Kepemimpinan di Tengah Gejolak Global
Di bawah kepemimpinan Huang, Nvidia tidak hanya tumbuh secara finansial tetapi juga mampu menghadapi berbagai tantangan global.
Kepiawaiannya dalam menghadapi ketegangan AS-China mendapatkan apresiasi dari berbagai pihak.
Kemampuannya menjaga operasional perusahaan di tengah situasi geopolitik yang kompleks menunjukkan kualitas kepemimpinan yang luar biasa.
Huang juga dikenal sebagai sosok yang tidak segan menyampaikan pendapatnya mengenai berbagai isu, termasuk dalam ranah politik.
Sikap kritisnya terhadap Donald Trump menunjukkan konsistensinya dalam menyuarakan pandangan berdasarkan prinsip-prinsip yang dipegangnya.

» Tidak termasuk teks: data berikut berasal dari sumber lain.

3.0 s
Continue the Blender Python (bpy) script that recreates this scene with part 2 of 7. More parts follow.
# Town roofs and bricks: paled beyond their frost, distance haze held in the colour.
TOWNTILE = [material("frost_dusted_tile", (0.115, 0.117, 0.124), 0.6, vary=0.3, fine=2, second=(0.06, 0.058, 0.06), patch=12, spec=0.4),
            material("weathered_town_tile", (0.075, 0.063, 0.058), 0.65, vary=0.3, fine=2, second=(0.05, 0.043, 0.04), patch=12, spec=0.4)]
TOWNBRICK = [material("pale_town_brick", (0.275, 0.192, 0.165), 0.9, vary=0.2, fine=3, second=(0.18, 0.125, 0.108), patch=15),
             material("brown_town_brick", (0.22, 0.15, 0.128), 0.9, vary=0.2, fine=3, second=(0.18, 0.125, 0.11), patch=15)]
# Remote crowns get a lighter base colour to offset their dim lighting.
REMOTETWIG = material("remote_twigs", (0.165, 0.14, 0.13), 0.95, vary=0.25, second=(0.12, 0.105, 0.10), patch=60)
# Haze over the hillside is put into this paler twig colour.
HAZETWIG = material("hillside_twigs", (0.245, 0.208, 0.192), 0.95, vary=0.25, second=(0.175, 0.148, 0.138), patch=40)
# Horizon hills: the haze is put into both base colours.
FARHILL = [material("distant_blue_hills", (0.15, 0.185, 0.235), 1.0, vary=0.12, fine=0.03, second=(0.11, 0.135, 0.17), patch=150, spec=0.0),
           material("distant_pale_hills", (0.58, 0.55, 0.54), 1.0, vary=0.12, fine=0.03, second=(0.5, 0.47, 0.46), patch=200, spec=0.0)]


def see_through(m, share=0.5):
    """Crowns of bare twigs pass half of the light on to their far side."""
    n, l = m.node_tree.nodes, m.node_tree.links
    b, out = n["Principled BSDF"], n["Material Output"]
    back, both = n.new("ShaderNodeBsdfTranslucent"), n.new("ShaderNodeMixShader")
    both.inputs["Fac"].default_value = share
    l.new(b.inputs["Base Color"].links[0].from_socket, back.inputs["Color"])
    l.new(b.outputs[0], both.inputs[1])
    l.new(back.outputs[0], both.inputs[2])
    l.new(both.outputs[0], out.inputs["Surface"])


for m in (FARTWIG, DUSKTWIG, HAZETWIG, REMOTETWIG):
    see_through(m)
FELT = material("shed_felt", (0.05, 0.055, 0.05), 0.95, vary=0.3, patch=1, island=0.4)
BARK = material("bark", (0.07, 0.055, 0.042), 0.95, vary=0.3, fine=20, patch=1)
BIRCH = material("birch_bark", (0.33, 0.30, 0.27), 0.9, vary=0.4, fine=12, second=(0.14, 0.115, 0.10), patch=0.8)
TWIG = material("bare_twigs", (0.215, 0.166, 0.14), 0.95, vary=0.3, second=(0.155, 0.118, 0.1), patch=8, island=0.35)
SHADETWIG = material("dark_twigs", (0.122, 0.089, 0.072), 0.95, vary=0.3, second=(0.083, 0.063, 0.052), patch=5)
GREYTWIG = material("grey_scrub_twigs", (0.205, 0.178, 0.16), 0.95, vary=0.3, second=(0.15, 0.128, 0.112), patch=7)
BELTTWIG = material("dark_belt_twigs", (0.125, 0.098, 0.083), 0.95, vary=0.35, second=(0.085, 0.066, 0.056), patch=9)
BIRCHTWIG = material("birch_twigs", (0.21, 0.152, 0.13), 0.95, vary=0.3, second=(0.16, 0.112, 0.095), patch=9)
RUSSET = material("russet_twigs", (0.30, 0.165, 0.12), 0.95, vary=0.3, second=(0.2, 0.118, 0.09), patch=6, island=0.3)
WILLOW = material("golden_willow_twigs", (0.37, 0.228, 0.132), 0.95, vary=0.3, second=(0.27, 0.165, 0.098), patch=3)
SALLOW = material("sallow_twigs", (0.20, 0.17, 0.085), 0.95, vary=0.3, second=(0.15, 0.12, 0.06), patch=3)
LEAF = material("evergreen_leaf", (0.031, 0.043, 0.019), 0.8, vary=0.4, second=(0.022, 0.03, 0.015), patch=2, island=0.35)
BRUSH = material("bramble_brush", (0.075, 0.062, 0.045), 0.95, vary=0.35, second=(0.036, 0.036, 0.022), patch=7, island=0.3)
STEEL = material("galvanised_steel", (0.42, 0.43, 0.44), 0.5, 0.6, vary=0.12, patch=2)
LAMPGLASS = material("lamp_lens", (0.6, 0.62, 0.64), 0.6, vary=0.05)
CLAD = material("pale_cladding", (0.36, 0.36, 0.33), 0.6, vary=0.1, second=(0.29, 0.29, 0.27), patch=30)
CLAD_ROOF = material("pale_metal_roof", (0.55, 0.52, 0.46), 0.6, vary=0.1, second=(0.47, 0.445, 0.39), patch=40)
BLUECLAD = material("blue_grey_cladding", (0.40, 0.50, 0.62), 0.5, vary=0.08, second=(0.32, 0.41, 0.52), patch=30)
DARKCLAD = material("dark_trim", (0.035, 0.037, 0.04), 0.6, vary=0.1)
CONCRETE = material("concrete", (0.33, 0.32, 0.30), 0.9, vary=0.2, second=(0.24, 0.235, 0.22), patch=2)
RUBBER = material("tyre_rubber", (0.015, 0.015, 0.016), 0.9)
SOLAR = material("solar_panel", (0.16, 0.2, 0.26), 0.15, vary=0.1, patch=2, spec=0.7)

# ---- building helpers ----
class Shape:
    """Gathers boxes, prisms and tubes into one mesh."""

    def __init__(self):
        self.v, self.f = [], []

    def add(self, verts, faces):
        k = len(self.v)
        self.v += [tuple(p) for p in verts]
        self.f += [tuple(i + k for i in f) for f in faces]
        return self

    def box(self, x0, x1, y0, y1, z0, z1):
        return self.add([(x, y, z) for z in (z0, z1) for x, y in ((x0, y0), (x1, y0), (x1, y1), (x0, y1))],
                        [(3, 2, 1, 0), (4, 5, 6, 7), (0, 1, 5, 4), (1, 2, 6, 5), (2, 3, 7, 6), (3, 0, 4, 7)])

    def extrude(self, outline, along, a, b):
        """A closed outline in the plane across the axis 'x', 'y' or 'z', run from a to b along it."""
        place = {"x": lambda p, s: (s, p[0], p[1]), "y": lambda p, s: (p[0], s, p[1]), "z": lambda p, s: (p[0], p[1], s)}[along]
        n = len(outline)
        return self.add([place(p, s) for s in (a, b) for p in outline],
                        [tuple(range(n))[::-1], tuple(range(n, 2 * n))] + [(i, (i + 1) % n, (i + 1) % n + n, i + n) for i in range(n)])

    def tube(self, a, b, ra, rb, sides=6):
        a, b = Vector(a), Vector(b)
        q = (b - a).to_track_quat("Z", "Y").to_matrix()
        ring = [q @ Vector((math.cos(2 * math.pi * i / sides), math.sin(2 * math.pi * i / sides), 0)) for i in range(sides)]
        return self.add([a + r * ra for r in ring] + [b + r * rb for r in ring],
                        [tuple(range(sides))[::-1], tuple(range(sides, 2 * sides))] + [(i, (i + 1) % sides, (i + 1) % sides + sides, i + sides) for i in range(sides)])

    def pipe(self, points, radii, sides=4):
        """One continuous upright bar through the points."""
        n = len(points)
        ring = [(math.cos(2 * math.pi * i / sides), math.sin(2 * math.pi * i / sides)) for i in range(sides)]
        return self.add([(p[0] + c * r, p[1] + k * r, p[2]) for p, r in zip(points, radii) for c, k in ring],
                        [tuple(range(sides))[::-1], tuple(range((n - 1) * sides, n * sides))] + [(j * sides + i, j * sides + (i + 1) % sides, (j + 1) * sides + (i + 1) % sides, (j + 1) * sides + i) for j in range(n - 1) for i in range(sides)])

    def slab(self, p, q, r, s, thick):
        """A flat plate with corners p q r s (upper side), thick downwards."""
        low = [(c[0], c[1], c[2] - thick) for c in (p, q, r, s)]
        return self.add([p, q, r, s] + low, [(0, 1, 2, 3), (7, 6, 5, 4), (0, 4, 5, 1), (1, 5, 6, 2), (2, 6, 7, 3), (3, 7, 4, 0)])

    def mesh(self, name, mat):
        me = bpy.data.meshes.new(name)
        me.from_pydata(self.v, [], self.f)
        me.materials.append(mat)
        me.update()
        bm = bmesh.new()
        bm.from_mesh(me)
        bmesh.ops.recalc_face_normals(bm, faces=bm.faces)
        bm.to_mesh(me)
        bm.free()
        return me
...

Kesuksesan Nvidia di bawah kepemimpinan Huang telah menginspirasi banyak entrepreneur muda di dunia teknologi.
Meski demikian, muncul juga generasi baru miliarder muda yang membangun kekayaan mereka melalui pengembangan teknologi AI, menandakan semakin besarnya ekosistem teknologi ini.
Masa Depan Nvidia dan Industri AI
Dengan kapitalisasi pasar yang mencapai lebih dari 2,5 triliun dollar AS, Nvidia kini menjadi perusahaan paling bernilai ketiga di dunia, berada tepat di bawah Microsoft dan Apple.
Pencapaian ini tidak lepas dari visi jauh ke depan Huang dalam membaca peluang perkembangan teknologi AI.
Ekspansi besar-besaran yang tengah dilakukan Nvidia untuk meningkatkan kapasitas produksi menunjukkan komitmen perusahaan dalam memenuhi permintaan global yang terus meningkat.
Strategi ini dipandang sebagai langkah tepat untuk mempertahankan posisi dominannya di pasar chip AI.
Perjalanan hidup Jensen Huang dari tukang cuci piring hingga CEO perusahaan bernilai triliunan dolar menjadi inspirasi bagi banyak orang.
Kisahnya membuktikan bahwa latar belakang sederhana bukanlah hambatan untuk mencapai kesuksesan besar, asalkan diiringi dengan kerja keras, disiplin, dan ketekunan yang konsisten.
Pencapaian Nvidia di bawah kepemimpinan Huang tidak hanya mengubah peta industri teknologi global, tetapi juga membuka babak baru dalam perkembangan kecerdasan buatan yang akan terus berdampak pada berbagai aspek kehidupan manusia di masa depan.